After his Senate term ended in 1867, Lane returned to Crawfordsville and did not again seek or hold elective office. He remained a respected figure in Indiana and continued to receive federal appointments. From 1869 to 1871 he served as a special Indian commissioner, participating in the formulation and oversight of federal Indian policy. President Ulysses S. Grant later appointed him a commissioner for the improvement of the Mississippi River, a position that reflected the continuing confidence of national leaders in his judgment and administrative abilities. In private life he was associated with banking and local civic affairs in Crawfordsville, where he had long been a leading citizen.

On the evening of June 18, 1881, Lane entertained friends at his home in Crawfordsville.
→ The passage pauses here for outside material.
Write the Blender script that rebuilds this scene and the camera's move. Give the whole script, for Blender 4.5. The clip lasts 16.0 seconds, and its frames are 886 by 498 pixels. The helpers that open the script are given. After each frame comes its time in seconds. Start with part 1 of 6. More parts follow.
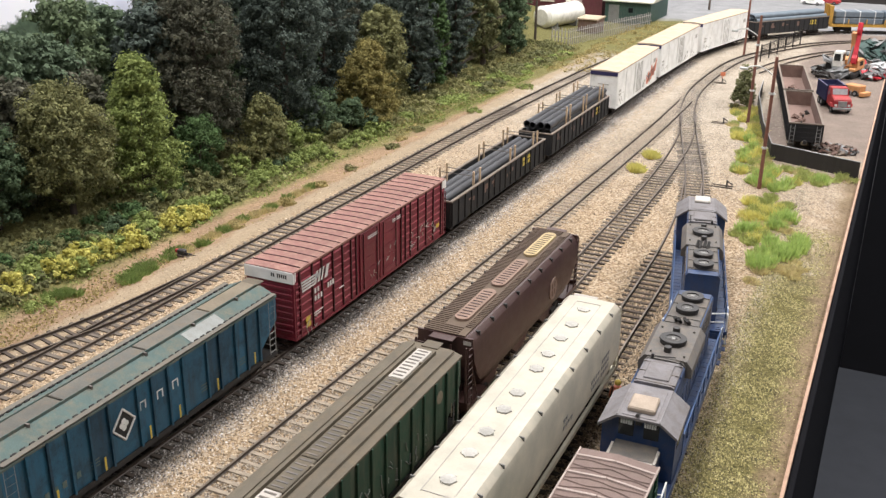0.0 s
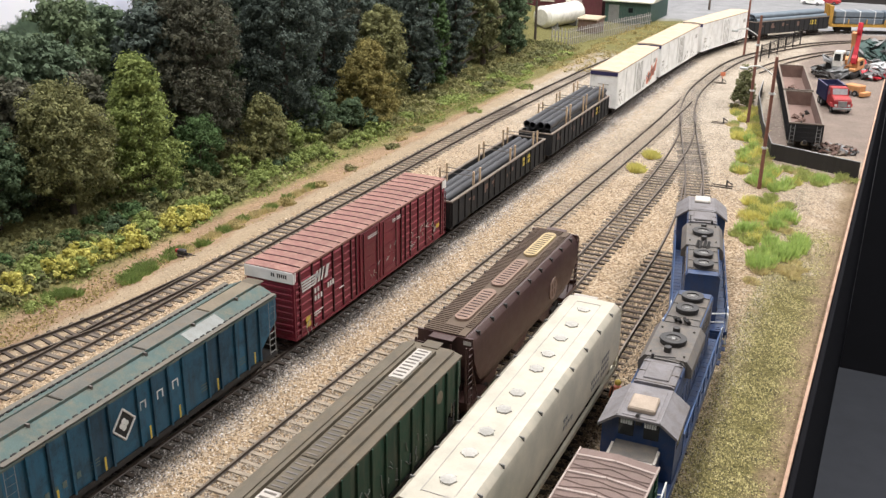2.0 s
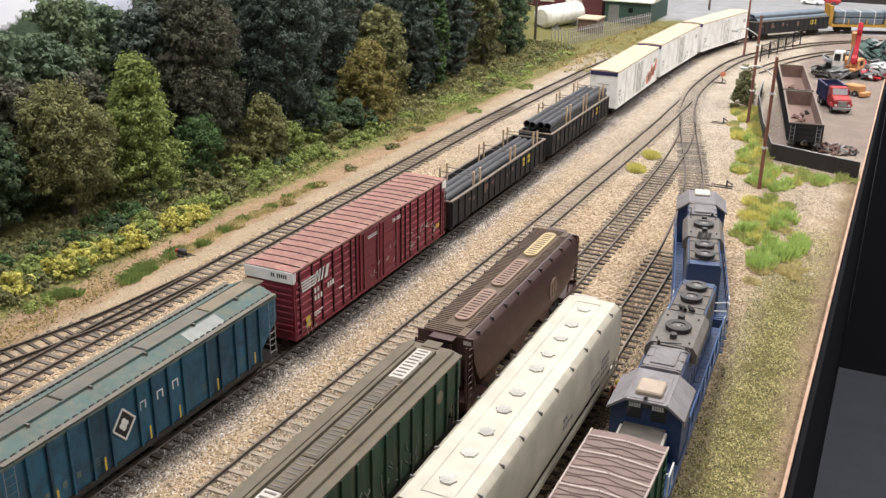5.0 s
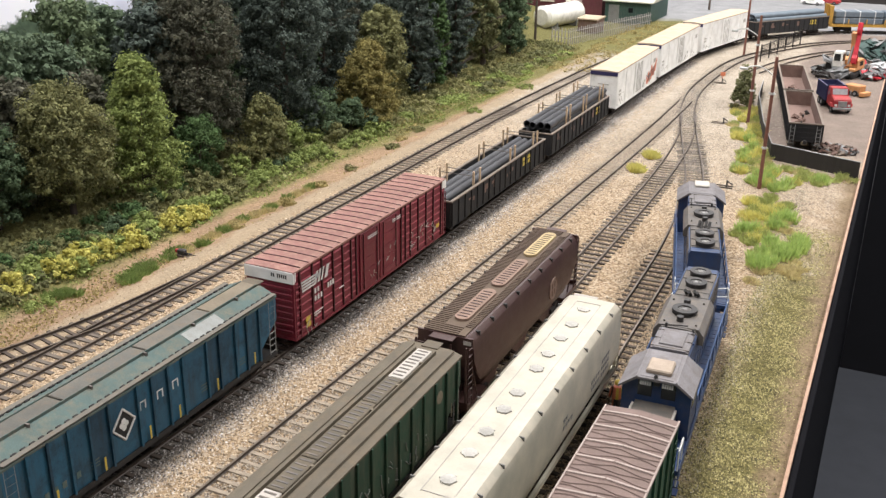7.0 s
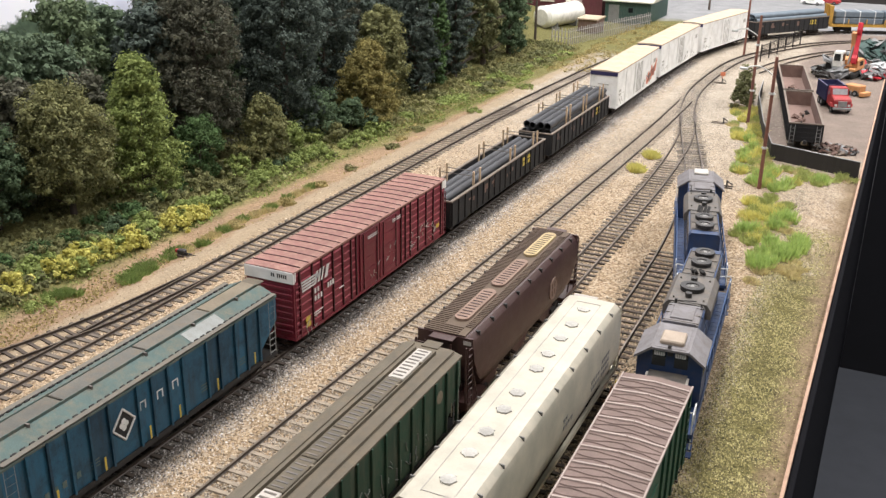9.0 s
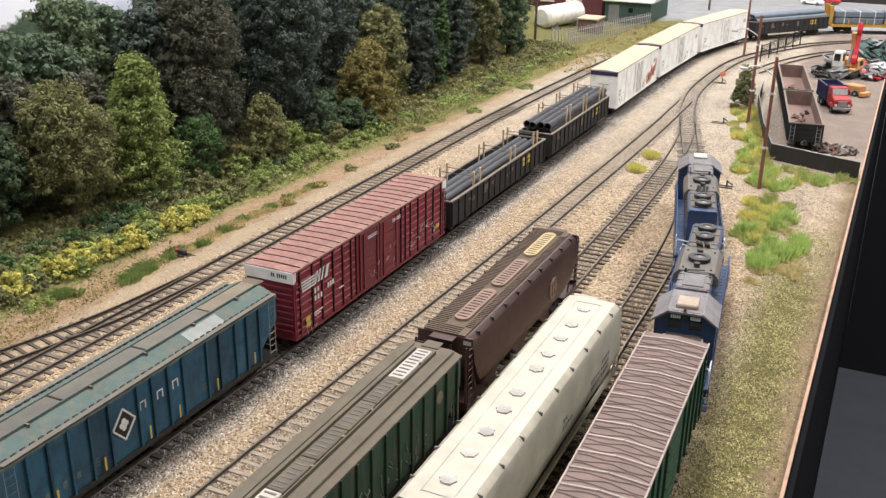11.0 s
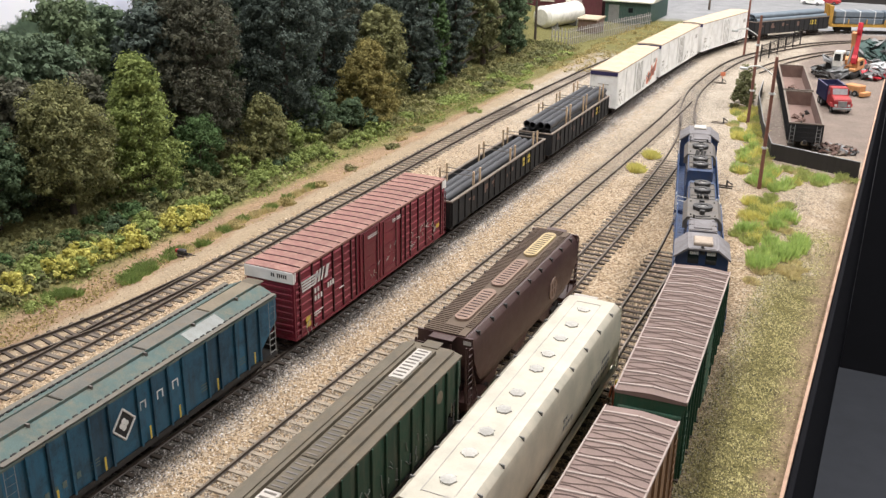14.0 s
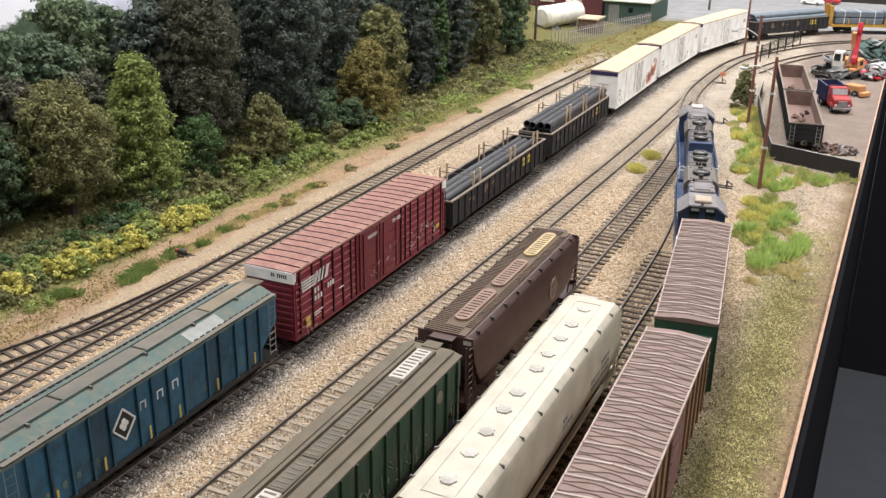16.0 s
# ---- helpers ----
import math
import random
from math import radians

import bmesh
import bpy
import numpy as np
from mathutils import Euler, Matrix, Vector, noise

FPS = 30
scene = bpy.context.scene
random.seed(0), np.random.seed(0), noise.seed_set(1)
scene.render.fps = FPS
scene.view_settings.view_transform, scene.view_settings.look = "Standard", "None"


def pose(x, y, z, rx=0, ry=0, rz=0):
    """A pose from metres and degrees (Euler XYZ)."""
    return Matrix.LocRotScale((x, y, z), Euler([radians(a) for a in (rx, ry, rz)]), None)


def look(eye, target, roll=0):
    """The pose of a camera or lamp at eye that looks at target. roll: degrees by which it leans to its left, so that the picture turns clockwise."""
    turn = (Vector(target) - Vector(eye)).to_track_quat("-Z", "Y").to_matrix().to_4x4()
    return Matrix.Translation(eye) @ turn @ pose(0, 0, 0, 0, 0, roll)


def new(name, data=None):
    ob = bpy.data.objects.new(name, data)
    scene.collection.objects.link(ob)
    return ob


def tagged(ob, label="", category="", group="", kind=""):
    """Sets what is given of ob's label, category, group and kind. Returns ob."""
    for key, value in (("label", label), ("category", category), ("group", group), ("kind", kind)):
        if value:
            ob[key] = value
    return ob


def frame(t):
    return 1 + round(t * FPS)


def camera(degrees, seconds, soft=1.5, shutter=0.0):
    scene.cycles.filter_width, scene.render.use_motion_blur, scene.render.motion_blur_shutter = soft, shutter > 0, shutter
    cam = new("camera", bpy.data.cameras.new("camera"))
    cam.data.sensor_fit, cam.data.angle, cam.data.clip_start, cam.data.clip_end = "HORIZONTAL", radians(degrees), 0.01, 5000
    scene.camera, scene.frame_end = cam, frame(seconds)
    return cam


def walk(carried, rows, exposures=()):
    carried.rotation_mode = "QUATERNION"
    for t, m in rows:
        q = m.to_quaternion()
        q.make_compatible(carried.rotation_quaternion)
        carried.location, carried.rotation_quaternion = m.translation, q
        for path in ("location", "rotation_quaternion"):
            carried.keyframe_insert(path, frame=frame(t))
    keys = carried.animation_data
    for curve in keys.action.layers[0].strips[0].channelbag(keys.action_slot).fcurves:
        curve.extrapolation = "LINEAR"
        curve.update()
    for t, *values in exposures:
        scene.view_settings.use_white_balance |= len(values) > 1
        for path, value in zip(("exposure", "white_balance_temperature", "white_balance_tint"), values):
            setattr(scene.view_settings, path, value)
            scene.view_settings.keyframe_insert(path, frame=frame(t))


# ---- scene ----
# A model railway at 1:87. Sizes below are those of the full-size things; K brings them to the model's size.
K = 1 / 87.1

cam = camera(49.12, 16.0, soft=1.4)
EYE = Vector((27.04, -39.27, 24.795))
AIM = EYE + Vector((-0.39409, 0.84338, -0.36526)) * 50
walk(cam, [(0.0, look(EYE * K, AIM * K, 0.83)), (16.0, look(EYE * K, AIM * K, 0.83))], [(0.0, 0.14), (16.0, 0.14)])


def room_lamp(x, y, sx, sy, power):
    data = bpy.data.lights.new("ceiling_light", "AREA")
    data.shape, data.size, data.size_y, data.energy = "RECTANGLE", sx, sy, power
    data.color = (1.0, 0.983, 0.975)
    ob = new("ceiling_light", data)
    ob.matrix_basis = pose(x, y, 1.58)
    return ob


world = bpy.data.worlds.new("room_air")
scene.world = world
world.use_nodes = True
world.node_tree.nodes["Background"].inputs[0].default_value = (0.9, 0.95, 1.0, 1)
world.node_tree.nodes["Background"].inputs[1].default_value = 0.05
for lx, ly, power in ((-0.1, -1.2, 12.5), (-0.2, 0.3, 25), (-0.1, 1.7, 29), (1.4, -0.6, 7), (1.3, 1.3, 46)):
    room_lamp(lx, ly, 0.3, 1.2, power)


# ---- materials ----
def nodes_of(name):
    m = bpy.data.materials.new(name)
    m.use_nodes = True
    nt = m.node_tree
    return m, nt, nt.nodes["Principled BSDF"]


def add(nt, kind, **values):
    n = nt.nodes.new(kind)
    for k, v in values.items():
        n.inputs[k].default_value = v
    return n


def coords(nt, stretch=(1, 1, 1), world_space=False):
    """Coordinates in full-size metres."""
    if world_space:
        src = nt.nodes.new("ShaderNodeNewGeometry").outputs["Position"]
    else:
        src = nt.nodes.new("ShaderNodeTexCoord").outputs["Object"]
    mp = nt.nodes.new("ShaderNodeMapping")
    mp.inputs["Scale"].default_value = [s / K for s in stretch]
    nt.links.new(src, mp.inputs["Vector"])
    return mp.outputs[0]


def noise_at(nt, vec, size, detail=4.0, rough=0.6):
    n = add(nt, "ShaderNodeTexNoise", Scale=1.0 / size, Detail=detail, Roughness=rough)
    nt.links.new(vec, n.inputs["Vector"])
    return n.outputs["Fac"]


def ramp(nt, fac, stops):
    r = nt.nodes.new("ShaderNodeValToRGB")
    el = r.color_ramp.elements
    while len(el) < len(stops):
        el.new(0.5)
    for e, (p, c) in zip(el, stops):
        e.position = p
        e.color = (*c, 1) if len(c) == 3 else c
    nt.links.new(fac, r.inputs[0])
    return r.outputs[0]


def mix(nt, fac, a, b, mode="MIX"):
    m = nt.nodes.new("ShaderNodeMix")
    m.data_type, m.blend_type = "RGBA", mode
    for socket, v in ((m.inputs[0], fac), (m.inputs[6], a), (m.inputs[7], b)):
        if isinstance(v, bpy.types.NodeSocket):
            nt.links.new(v, socket)
        elif isinstance(v, (int, float)):
            socket.default_value = v
        else:
            socket.default_value = (*v, 1)
    return m.outputs[2]


def bump_on(nt, bsdf, height, depth, strength=0.6):
    b = add(nt, "ShaderNodeBump", Strength=strength, Distance=depth * K)
    nt.links.new(height, b.inputs["Height"])
    nt.links.new(b.outputs[0], bsdf.inputs["Normal"])


GREY = (0.5, 0.5, 0.5)


def tint(c, f):
    return tuple(min(1.0, v * f) for v in c)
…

After the gathering he experienced severe chest pains and died the following afternoon, June 19, 1881, at about 1 p.m., of an apparent heart attack. His death was reported in newspapers across the country, and memorial observances were held in many places. Lane was buried on June 21, 1881, in a vault at Oak Hill Cemetery in Crawfordsville. His pallbearers included former governors of Indiana and former colleagues from the Senate, and the state later erected a monument over his grave in recognition of his long and varied public service.